> **Raw data**
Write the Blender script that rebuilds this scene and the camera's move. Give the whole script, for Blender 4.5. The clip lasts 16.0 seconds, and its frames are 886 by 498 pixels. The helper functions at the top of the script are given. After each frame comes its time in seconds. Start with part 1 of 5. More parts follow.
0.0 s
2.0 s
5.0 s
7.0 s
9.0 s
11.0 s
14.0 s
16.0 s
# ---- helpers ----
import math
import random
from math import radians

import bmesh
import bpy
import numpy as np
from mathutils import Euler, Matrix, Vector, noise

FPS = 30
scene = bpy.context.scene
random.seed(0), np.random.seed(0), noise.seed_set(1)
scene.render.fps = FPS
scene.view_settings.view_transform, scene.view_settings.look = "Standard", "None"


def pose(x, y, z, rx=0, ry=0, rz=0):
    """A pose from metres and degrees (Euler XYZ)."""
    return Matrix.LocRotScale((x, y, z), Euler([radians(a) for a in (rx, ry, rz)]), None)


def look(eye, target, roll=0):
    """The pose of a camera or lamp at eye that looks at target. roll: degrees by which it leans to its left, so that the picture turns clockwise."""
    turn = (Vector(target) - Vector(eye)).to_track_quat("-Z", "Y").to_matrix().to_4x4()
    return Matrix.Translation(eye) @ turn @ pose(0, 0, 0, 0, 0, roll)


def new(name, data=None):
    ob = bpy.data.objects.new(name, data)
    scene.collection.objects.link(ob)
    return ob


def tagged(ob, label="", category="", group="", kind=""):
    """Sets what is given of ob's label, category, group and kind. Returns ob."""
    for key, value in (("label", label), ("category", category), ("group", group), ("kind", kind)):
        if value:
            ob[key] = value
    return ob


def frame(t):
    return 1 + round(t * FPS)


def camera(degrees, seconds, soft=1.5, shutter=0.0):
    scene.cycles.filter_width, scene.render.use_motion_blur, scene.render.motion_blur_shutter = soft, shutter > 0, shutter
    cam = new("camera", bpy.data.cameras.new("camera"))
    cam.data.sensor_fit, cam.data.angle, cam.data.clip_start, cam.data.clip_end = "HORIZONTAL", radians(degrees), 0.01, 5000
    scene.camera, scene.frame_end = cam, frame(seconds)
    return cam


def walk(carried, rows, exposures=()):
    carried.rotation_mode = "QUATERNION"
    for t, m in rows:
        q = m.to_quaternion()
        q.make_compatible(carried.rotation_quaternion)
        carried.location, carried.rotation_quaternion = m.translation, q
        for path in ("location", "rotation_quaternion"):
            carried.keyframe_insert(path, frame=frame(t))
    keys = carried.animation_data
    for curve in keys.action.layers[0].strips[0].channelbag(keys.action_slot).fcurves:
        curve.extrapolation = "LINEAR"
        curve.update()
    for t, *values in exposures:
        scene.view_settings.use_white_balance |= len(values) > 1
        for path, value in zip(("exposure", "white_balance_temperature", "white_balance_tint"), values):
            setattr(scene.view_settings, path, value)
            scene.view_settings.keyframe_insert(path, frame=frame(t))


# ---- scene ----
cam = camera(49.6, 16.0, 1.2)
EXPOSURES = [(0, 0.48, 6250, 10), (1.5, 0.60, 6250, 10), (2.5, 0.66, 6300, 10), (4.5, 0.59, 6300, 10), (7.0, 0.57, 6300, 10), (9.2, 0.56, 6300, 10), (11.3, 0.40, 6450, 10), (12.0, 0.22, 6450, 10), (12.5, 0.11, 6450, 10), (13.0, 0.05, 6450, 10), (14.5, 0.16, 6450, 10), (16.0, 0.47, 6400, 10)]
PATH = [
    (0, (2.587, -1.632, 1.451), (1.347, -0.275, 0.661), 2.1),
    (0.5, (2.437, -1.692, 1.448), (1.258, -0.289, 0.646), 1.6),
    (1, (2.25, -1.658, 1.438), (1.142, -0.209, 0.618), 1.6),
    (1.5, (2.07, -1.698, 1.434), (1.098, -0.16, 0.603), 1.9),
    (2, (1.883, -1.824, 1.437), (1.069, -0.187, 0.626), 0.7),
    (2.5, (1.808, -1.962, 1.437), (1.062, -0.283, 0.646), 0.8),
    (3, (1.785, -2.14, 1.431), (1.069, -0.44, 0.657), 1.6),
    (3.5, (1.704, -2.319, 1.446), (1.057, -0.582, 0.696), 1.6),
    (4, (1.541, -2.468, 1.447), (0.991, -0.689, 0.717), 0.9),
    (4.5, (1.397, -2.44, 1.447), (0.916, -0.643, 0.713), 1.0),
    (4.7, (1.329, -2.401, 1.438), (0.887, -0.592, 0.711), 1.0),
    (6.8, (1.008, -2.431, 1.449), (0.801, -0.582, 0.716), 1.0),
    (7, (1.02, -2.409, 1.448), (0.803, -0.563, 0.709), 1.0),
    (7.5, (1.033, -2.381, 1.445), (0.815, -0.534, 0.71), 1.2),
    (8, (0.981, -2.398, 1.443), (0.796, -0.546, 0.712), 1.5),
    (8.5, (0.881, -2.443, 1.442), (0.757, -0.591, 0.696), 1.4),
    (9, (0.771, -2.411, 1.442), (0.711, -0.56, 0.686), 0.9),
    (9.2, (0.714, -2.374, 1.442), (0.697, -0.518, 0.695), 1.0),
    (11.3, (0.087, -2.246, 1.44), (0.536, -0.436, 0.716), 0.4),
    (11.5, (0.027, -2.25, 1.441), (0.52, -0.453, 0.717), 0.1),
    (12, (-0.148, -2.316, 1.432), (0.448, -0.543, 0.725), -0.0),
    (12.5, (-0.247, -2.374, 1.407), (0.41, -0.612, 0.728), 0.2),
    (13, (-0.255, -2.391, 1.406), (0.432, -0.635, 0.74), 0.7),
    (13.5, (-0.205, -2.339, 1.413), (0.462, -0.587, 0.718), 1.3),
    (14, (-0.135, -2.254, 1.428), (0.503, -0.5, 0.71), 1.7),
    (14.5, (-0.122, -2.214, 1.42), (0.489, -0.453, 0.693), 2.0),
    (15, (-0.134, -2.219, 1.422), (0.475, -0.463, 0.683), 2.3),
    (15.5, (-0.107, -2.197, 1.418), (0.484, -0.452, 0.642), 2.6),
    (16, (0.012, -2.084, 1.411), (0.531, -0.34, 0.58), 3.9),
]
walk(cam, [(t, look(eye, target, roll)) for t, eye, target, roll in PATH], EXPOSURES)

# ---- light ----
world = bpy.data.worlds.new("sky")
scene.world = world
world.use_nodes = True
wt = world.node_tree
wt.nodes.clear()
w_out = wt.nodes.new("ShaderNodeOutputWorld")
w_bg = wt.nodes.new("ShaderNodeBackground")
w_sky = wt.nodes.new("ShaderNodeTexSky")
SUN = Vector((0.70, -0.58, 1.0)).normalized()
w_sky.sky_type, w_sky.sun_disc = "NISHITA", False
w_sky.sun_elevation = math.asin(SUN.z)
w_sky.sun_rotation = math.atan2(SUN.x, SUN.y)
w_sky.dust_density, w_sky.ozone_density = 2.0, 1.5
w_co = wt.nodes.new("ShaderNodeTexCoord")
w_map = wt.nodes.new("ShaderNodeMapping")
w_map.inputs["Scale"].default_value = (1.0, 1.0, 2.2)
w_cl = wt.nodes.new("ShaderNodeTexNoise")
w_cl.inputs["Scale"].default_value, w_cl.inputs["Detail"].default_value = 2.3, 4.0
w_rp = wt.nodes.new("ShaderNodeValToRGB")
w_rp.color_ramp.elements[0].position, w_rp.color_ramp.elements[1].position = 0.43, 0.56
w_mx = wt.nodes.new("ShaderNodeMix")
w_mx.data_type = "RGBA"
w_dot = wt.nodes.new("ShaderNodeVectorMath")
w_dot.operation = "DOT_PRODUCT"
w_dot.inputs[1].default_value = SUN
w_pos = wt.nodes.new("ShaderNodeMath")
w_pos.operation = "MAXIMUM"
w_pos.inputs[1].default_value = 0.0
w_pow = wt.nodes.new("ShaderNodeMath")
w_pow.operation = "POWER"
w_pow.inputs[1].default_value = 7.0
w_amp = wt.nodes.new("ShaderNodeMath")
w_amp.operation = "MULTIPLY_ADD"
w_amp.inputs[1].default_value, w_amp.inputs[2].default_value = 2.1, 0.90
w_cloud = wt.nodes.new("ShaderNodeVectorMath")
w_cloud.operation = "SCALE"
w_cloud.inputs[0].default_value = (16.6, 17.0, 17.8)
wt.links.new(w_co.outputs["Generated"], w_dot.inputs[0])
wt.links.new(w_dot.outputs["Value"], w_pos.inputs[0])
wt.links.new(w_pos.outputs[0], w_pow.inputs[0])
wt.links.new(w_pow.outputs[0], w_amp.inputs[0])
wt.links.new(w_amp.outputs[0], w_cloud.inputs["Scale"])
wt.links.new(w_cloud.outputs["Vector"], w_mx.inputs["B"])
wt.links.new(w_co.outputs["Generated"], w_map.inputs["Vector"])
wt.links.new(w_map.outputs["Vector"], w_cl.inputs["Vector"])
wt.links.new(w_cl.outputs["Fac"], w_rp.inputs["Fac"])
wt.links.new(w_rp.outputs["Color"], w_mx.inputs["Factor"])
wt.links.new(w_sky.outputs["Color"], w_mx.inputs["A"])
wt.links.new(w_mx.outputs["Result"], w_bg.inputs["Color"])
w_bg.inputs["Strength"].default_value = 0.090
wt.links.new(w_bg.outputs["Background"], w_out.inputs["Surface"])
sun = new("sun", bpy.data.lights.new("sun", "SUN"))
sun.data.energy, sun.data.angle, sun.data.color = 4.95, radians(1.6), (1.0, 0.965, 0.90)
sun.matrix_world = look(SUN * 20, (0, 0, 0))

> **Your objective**
Where a line above contains the string "curve", copy that line.

> **Task solution**
    for curve in keys.action.layers[0].strips[0].channelbag(keys.action_slot).fcurves:
        curve.extrapolation = "LINEAR"
        curve.update()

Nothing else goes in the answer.